File Crawler PHP

2019-05-21 06:55发布

问题:

just wondering how it would be possible to recursively search through a website folder directory (the same one as the script is uploaded to) and open/read every file and search for a specific string?

for example I might have this:

search.php?string=hello%20world

this would run a process then output somethign like

"hello world found inside"

httpdocs
/index.php
/contact.php

httpdocs/private/
../prviate.php
../morestuff.php
../tastey.php

httpdocs/private/love
../../goodness.php

I dont want it to link- crawl as private files and unlinked files are round, but i'd like every other non-binary file to be access really.

many thanks

Owen

回答1:

Two immediate solutions come to mind.

1) Using grep with the exec command (only if the server supports it):

$query = $_GET['string'];
$found = array();
exec("grep -Ril '" . escapeshellarg($query) . "' " . $_SERVER['DOCUMENT_ROOT'], $found);

Once finished, every file-path that contains the query will be placed in $found. You can iterate through this array and process/display it as needed.

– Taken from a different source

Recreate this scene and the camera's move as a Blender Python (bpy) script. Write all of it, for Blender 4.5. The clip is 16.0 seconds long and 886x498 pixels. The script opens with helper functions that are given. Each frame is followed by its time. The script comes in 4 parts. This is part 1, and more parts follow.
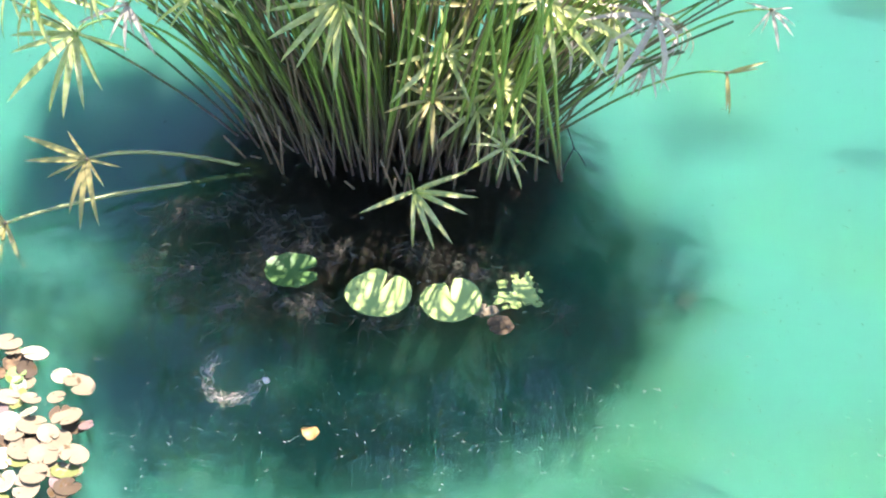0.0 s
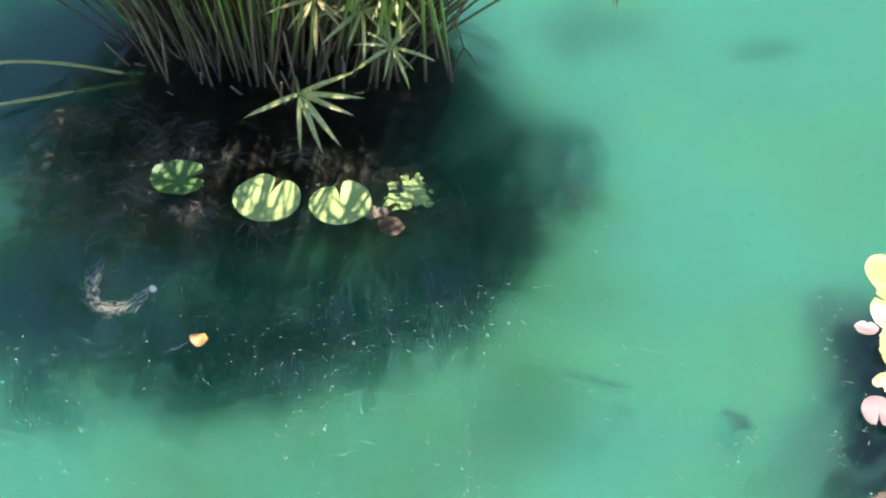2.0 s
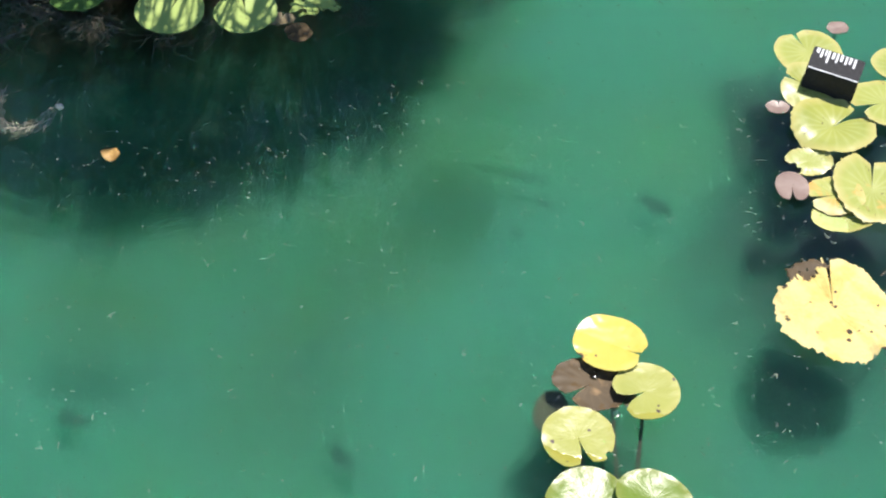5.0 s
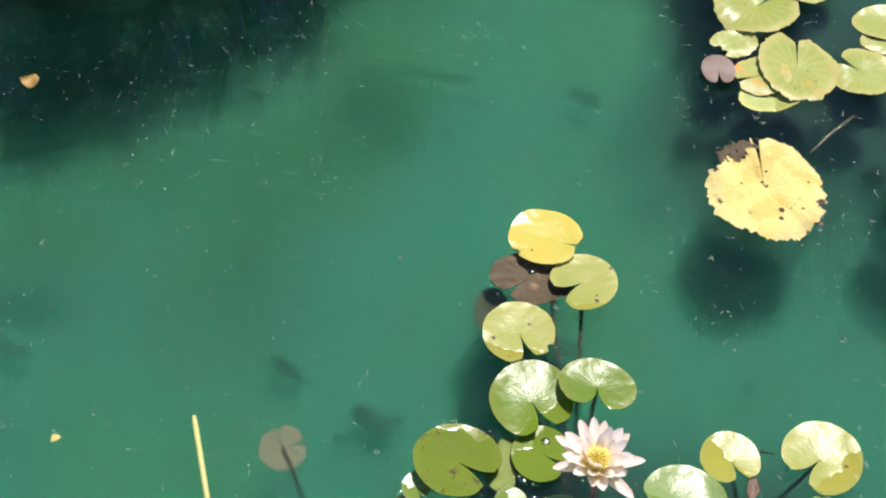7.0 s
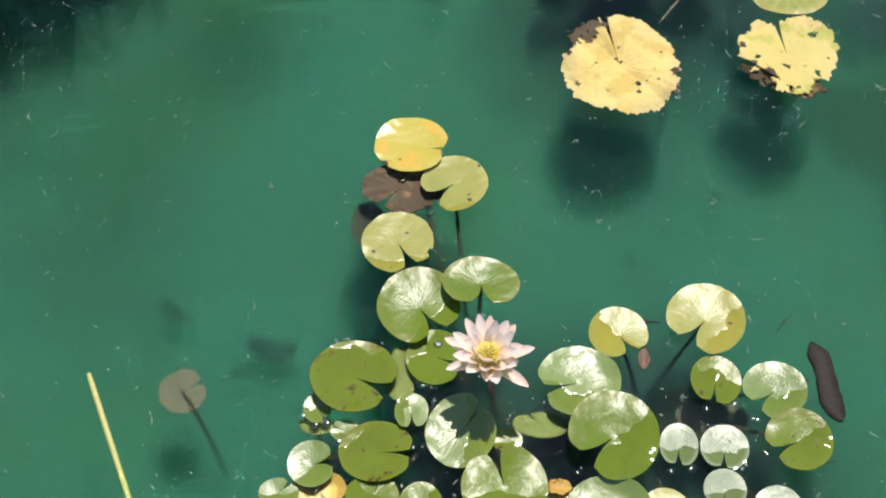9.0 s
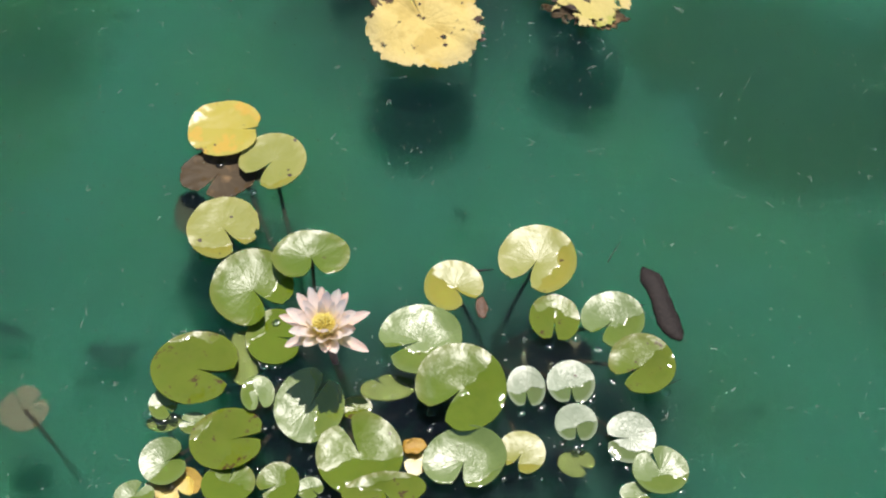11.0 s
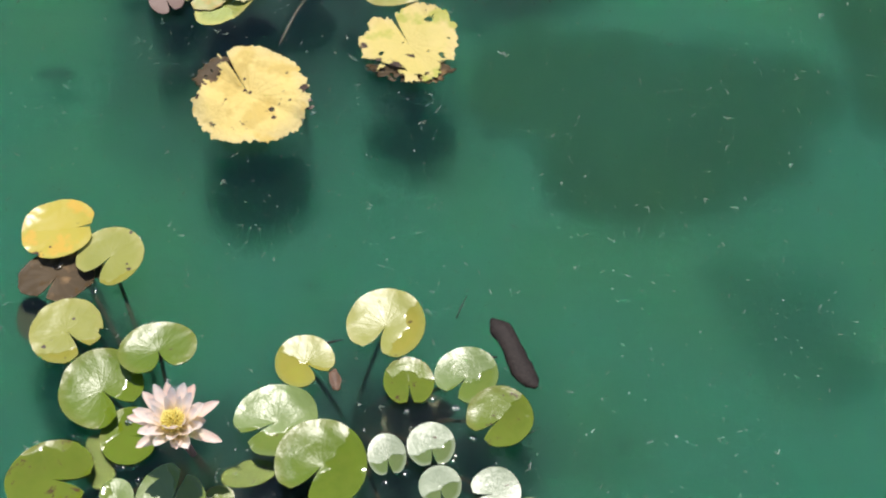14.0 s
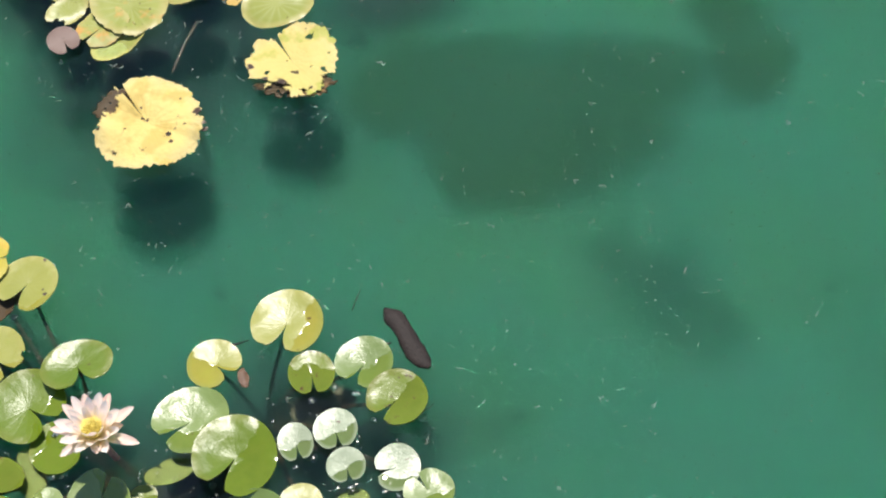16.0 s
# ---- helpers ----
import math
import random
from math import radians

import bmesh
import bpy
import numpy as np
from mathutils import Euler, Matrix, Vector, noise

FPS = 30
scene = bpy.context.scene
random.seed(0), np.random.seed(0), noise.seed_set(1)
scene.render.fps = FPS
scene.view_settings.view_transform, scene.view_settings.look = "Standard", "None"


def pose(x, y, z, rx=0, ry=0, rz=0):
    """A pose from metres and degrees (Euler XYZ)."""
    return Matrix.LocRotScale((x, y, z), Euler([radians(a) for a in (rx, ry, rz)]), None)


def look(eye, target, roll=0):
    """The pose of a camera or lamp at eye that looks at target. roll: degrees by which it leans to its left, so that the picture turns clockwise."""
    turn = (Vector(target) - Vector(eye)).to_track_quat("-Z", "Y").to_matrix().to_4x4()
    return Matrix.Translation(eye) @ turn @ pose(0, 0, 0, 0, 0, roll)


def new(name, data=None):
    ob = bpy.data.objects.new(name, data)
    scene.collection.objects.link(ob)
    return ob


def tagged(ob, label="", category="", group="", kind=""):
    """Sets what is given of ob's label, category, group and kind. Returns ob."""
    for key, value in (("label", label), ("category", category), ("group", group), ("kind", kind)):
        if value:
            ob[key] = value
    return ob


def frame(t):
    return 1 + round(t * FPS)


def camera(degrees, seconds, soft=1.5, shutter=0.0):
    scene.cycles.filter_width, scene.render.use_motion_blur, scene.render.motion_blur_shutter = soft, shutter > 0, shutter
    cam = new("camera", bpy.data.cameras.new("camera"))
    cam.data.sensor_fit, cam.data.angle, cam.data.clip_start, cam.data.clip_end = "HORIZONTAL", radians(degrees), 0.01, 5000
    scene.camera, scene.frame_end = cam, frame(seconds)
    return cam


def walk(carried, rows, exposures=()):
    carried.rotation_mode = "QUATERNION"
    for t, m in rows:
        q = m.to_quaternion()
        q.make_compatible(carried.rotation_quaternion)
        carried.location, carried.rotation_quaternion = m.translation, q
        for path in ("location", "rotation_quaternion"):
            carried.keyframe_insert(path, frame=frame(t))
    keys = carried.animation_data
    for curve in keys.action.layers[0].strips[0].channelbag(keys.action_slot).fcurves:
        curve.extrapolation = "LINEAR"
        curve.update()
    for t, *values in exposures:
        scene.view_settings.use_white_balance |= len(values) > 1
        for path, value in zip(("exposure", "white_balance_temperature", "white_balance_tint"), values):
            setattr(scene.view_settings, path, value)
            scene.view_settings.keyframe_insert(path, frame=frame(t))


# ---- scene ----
cam = camera(32.54, 16.0, soft=2.2)
PATH = [
    (0, look((0.0000, 0.0000, 2.2120), (0.0000, 1.4413, 0.8253), 1.867)),
    (0.5, look((0.0434, 0.0091, 2.2382), (0.0735, 1.4313, 0.8323), 2.148)),
    (1, look((0.0238, -0.0210, 2.1281), (0.1121, 1.4253, 0.7495), 3.338)),
    (1.5, look((0.0431, -0.0067, 2.1334), (0.1433, 1.4055, 0.7208), 3.489)),
    (2, look((0.0803, -0.0112, 2.1631), (0.1754, 1.3576, 0.7080), 2.974)),
    (2.5, look((0.0850, -0.0211, 2.1273), (0.1870, 1.3212, 0.6482), 2.230)),
    (3, look((0.0637, -0.0364, 2.1128), (0.1924, 1.2759, 0.6090), 2.467)),
    (3.5, look((0.0730, -0.0514, 2.1077), (0.2183, 1.2312, 0.5800), 2.334)),
    (4, look((0.0895, -0.0631, 2.0953), (0.2387, 1.1962, 0.5487), 2.314)),
    (4.2, look((0.0759, -0.0664, 2.0988), (0.2383, 1.1801, 0.5433), 2.780)),
    (6.3, look((0.0783, -0.0840, 2.0752), (0.3100, 1.0845, 0.4687), 3.375)),
    (6.5, look((0.0894, -0.0912, 2.0648), (0.3255, 1.0678, 0.4520), 3.170)),
    (7, look((0.1012, -0.0854, 2.0834), (0.3572, 1.0208, 0.4370), 2.963)),
    (7.5, look((0.1211, -0.0993, 2.0637), (0.3908, 0.9836, 0.4040), 1.823)),
    (8, look((0.1254, -0.1039, 2.0638), (0.4212, 0.9508, 0.3904), 1.418)),
    (8.5, look((0.1471, -0.0951, 2.1051), (0.4544, 0.9113, 0.4043), 0.497)),
    (9, look((0.1647, -0.1086, 2.1064), (0.5023, 0.8708, 0.3956), -0.660)),
    (9.5, look((0.1683, -0.1213, 2.0982), (0.5535, 0.8319, 0.3826), -0.744)),
    (10, look((0.1828, -0.1337, 2.0939), (0.6076, 0.8003, 0.3771), -0.623)),
    (12.3, look((0.3213, -0.1638, 2.0957), (0.8307, 0.6814, 0.3561), -2.132)),
    (12.5, look((0.3304, -0.1608, 2.0968), (0.8518, 0.6843, 0.3608), -2.067)),
    (13, look((0.3473, -0.1532, 2.1032), (0.8896, 0.6935, 0.3743), -2.338)),
    (13.5, look((0.3524, -0.1598, 2.1014), (0.9147, 0.6926, 0.3817), -2.638)),
    (14, look((0.3781, -0.1665, 2.1147), (0.9466, 0.6921, 0.4002), -3.388)),
    (14.5, look((0.3712, -0.2332, 2.1724), (0.9561, 0.6442, 0.4730), -4.338)),
    (15, look((0.3597, -0.3190, 2.2678), (0.9558, 0.5657, 0.5760), -5.473)),
    (15.5, look((0.3823, -0.3399, 2.2507), (0.9873, 0.5266, 0.5527), -6.062)),
    (16, look((0.4185, -0.3522, 2.2576), (1.0214, 0.4918, 0.5476), -6.961)),
]
EXPOSURE = [(0.0, 1.86, 6200, 27), (2.0, 1.26, 6250, 22), (4.0, 0.65, 6400, 14), (7.0, 0.13, 6450, 12), (9.0, -0.15, 6550, 13), (10.5, -0.24, 6550, 13), (12.5, -0.31, 6550, 13), (14.5, -0.10, 6500, 13), (16.0, 0.03, 6500, 12)]
walk(cam, PATH, EXPOSURE)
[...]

2) Recursively loop through the folder and open each file, search for the string, and save it if found:

function search($file, $query, &$found) {
    if (is_file($file)) {
        $contents = file_get_contents($file);
        if (strpos($contents, $query) !== false) {
            // file contains the query string
            $found[] = $file;
        }
    } else {
        // file is a directory
        $base_dir = $file;
        $dh = opendir($base_dir);
        while (($file = readdir($dh))) {
            if (($file != '.') && ($file != '..')) {
                // call search() on the found file/directory
                search($base_dir . '/' . $file, $query, $found);
            }
        }
        closedir($dh);
    }
}

$query = $_GET['string'];
$found = array();
search($_SERVER['DOCUMENT_ROOT'], $query, $found);

This should (untested) recursively search into each subfolder/file for the requested string. If it's found, it will be in the variable $found.



回答2:

if directory listing is turned on you can try

<?php
$dir = "http://www.blah.com/";
foreach(scandir($dir) as $file){
  print '<a href="'.$dir.$file.'">'.$file.'</a><br>';
}
?>

or

<?php
$dir = "http://www.blah.com/";
$dh  = opendir($dir);
while (false !== ($file = readdir($dh))) {
  print '<a href="'.$dir.$file.'">'.$file.'</a><br>';
}
?>


回答3:

If you cannot use any of the mentioned methods, you could use a recursive directory walk with a callback. And define your callback as a function which checks a given file for a given string.